Speedy Pinto Beans Under Pressure
1 1/2 lbs. Dried Beans, rinsed and picked over for foreign matter or blemished beans
2 tsp. Kosher Salt
Water to cover two inches above the beans
ham hock, jowl bacon, or smoked neck bones
Assemble ingredients in the pressure cooker, lock lid, and on medium high heat, bring pressure to high. Adjust stovetop to a lower setting but still keeping a steady steam aka hissing noise. Cook under pressure for twenty-five minutes. Remove pan from heat and use the quick release method of running cold water over the locked lid, until you no longer hear steam and the safety valve has dropped. Unlock lid. Taste for doneness. Adjust seasoning. If not done, bring back up to pressure and cook an additional five minutes. Any dried beans may be prepared this way. You may have to adjust your cooking time slightly.
Cornbread, or Mexican Cornbread makes these beans even better. Serve as a side dish or main course.
Jalapeno Cheddar Cornbread
Recipe by Barefoot Contessa
3 cups all-purpose flour
1 cup yellow cornmeal
1/4 cup sugar
2 tablespoons baking powder
2 teaspoons kosher salt
2 cups milk
3 extra-large eggs, lightly beaten
1/2 pound (2 sticks) unsalted butter, melted, plus extra to grease the
8 ounces aged extra-sharp Cheddar, grated, divided
1/3 cup chopped scallions, white and green parts, plus extra for garnish,
3 tablespoons seeded and minced fresh jalapeno peppers
Combine the flour, cornmeal, sugar, baking powder, and salt in a large
bowl.

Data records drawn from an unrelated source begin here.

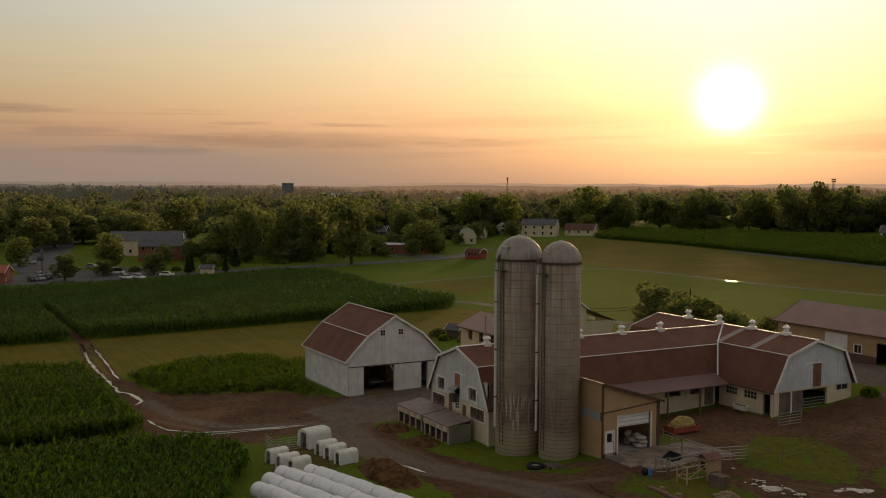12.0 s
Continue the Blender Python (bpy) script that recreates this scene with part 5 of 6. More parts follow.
def lumber():
    s = None
    for i, (x, y, l, r, m) in enumerate(((17.0, 1.75, 2.2, 2, "wood_red"), (19.0, 1.65, 1.9, -4, "wood_red"), (20.4, 1.85, 2.2, 1, "wood_red"), (19.6, 2.3, 0.5, 30, "wood"), (17.6, 2.4, 0.45, 12, "wood"), (21.6, 2.3, 0.5, -20, "wood"))):
        z = float(rise(x, y))
        c, sn = math.cos(radians(r)), math.sin(radians(r))
        t = thing("timber", (x, y, z), "reddish weathered timber lying on the grass" if m == "wood_red" else "pale cut timber block on the grass", "timber", "loose timbers")
        part("balk", beam((x, y, z + 0.09), (x + c * l, y + sn * l, float(rise(x + c * l, y)) + 0.09), 0.38 if m == "wood_red" else 0.22, 0.18), m, t)
    z = float(rise(23, 4.7))
    pile = thing("firewood_heap", (22.9, 4.8, z), "tumbled heap of split firewood on the grass", "firewood")
    for i in range(120):
        a_, d = random.random() * 6.28, math.sqrt(random.random())
        x, y = 22.9 + math.cos(a_) * d * 1.6, 4.9 + math.sin(a_) * d * 0.95
        zz = z + 0.08 + (1 - d) * 0.75 * random.random()
        t = random.random() * 3.14
        v = Vector((math.cos(t), math.sin(t), random.uniform(-0.25, 0.25))) * 0.22
        part("log", tube(bmesh.new(), Vector((x, y, zz)) - v, Vector((x, y, zz)) + v, 0.065, 0.055, 5), "wood", pile)
    for i in range(3):
        z = float(rise(24.3, 3.7))
        t = thing("long_log", (24.3, 3.2 + 0.3 * i, z), "dark barked log lying beside the firewood", "log", "felled logs")
        part("trunk", tube(bmesh.new(), (23.7 + 0.25 * i, 2.3 + 0.1 * i, z + 0.16 + 0.05 * i), (25.0 + 0.2 * i, 5.6 - 0.2 * i, z + 0.2 + 0.05 * i), 0.17, 0.14, 9), "bark", t)


lumber()


def bucket():
    z = float(rise(12.5, 8.2)) + 0.06
    s = thing("loader_bucket", (12.5, 8.2, z), "black steel loader bucket standing on the concrete apron", "loader bucket")
    bm = prism(bmesh.new(), [(7.7, z), (8.5, z), (8.7, z + 0.22), (8.6, z + 0.55), (8.53, z + 0.55), (8.58, z + 0.25), (8.45, z + 0.07), (7.7, z + 0.05)], "x", 11.6, 13.1)
    part("shell", bm, "black", s)
    for x in (11.6, 13.05):
        part("cheek", prism(bmesh.new(), [(7.8, z + 0.05), (8.5, z + 0.04), (8.68, z + 0.24), (8.58, z + 0.52)], "x", x, x + 0.05), "steel_dark", s)
    part("coupler", block(12.0, 12.7, 8.64, 8.8, z + 0.2, z + 0.5), "steel_dark", s)
    j = thing("blue_jug", (14.6, 3.9, float(rise(14.6, 3.9))), "blue plastic jug on the grass by the gate", "jug")
    zz = float(rise(14.6, 3.9))
    part("jug_body", tube(bmesh.new(), (14.6, 3.9, zz), (14.6, 3.9, zz + 0.5), 0.2, 0.17, 10), "blue_plastic", j)
    part("jug_neck", tube(bmesh.new(), (14.6, 3.9, zz + 0.5), (14.6, 3.9, zz + 0.65), 0.16, 0.06, 10), "blue_plastic", j)
    b_ = thing("black_sack", (14.2, 3.7, zz), "slumped black plastic sack on the grass", "sack")
    bm = bmesh.new()
    bmesh.ops.create_icosphere(bm, subdivisions=2, radius=0.32)
    for v in bm.verts:
        v.co.z = v.co.z * 0.9 * (1 + 0.3 * noise.noise(v.co * 4))
    bmesh.ops.translate(bm, verts=bm.verts, vec=(14.15, 3.7, zz + 0.24))
    part("sack_body", bm, "black", b_, smooth=True)


bucket()


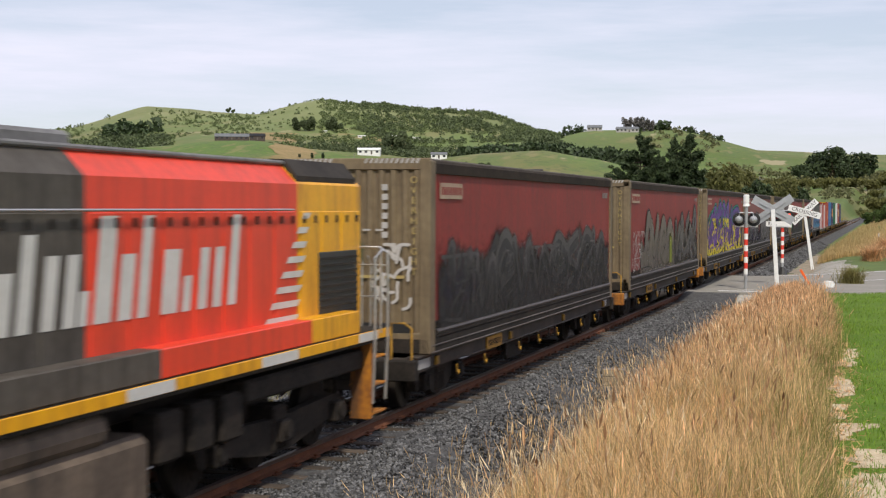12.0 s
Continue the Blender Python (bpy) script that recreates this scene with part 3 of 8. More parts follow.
def locomotive(offset, number, label):
    g = at_train(thing("locomotive", label, "locomotive", group="locomotives"), offset)
    # underframe, platform and yellow edge
    s = Shape()
    s.box((-1.26, 0.45, 1.28), (1.26, 16.1, 1.46), 0.02)
    s.box((-0.55, 0.6, 0.95), (0.55, 16.0, 1.3), 0.02)
    part("underframe", s, M["loco_dark"], g)
    for sx in (-1, 1):
        s = Shape()
        s.box((sx * 1.262, 3.3, 1.33), (sx * 1.285, 16.1, 1.45), 0.006)
        edge = part("platform_edge", s, M["yellow"], g, "yellow platform edge stripe")
        for y0, y1 in ((6.1, 7.0), (9.0, 9.9), (11.9, 12.9), (14.9, 15.6)):
            s = Shape()
            s.box((sx * 1.284, y0, 1.335), (sx * 1.289, y1, 1.445))
            part("pale_section", s, M["logo"], edge, "pale scuffed section")
    # nose
    s = Shape()
    s.prism([(0.36, 1.46), (0.36, 2.45), (0.44, 2.66), (0.62, 2.72), (0.62, 1.46)], "x", -1.16, 1.16)
    s.prism([(0.40, 2.60), (0.46, 2.74), (0.6, 2.78), (0.99, 2.80), (0.99, 2.5), (0.42, 2.5)], "x", -1.19, 1.19)
    part("nose", s, M["yellow"], g)
    for z in (1.92, 2.1):
        s = Shape()
        s.box((-0.80, 0.335, z - 0.05), (-0.66, 0.365, z + 0.05), 0.02)
        part("jumper_socket", s, M["loco_dark"], g)
    for i in range(5):
        s = Shape()
        s.box((0.78, 0.345, 2.02 + i * 0.06), (0.92, 0.365, 2.05 + i * 0.06), 0.005)
        part("louvre", s, M["yellow_dirty"], g)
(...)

In a separate bowl, combine the milk, eggs, and butter. With a
wooden spoon, stir the wet ingredients into the dry until most of the
lumps are dissolved. Don't overmix! Mix in 2 cups of the grated
Cheddar, the scallions and jalapenos, and allow the mixture to sit at
room temperature for 20 minutes.
Meanwhile, preheat the oven to 350 degrees F. Grease a 9 by 13 by 2-
inch baking pan.
Pour the batter into the prepared pan, smooth the top, and sprinkle with
the remaining grated Cheddar and extra chopped scallions. Bake for 30
to 35 minutes, or until a toothpick comes out clean. Cool and cut into
large squares. Serve warm or at room temperature.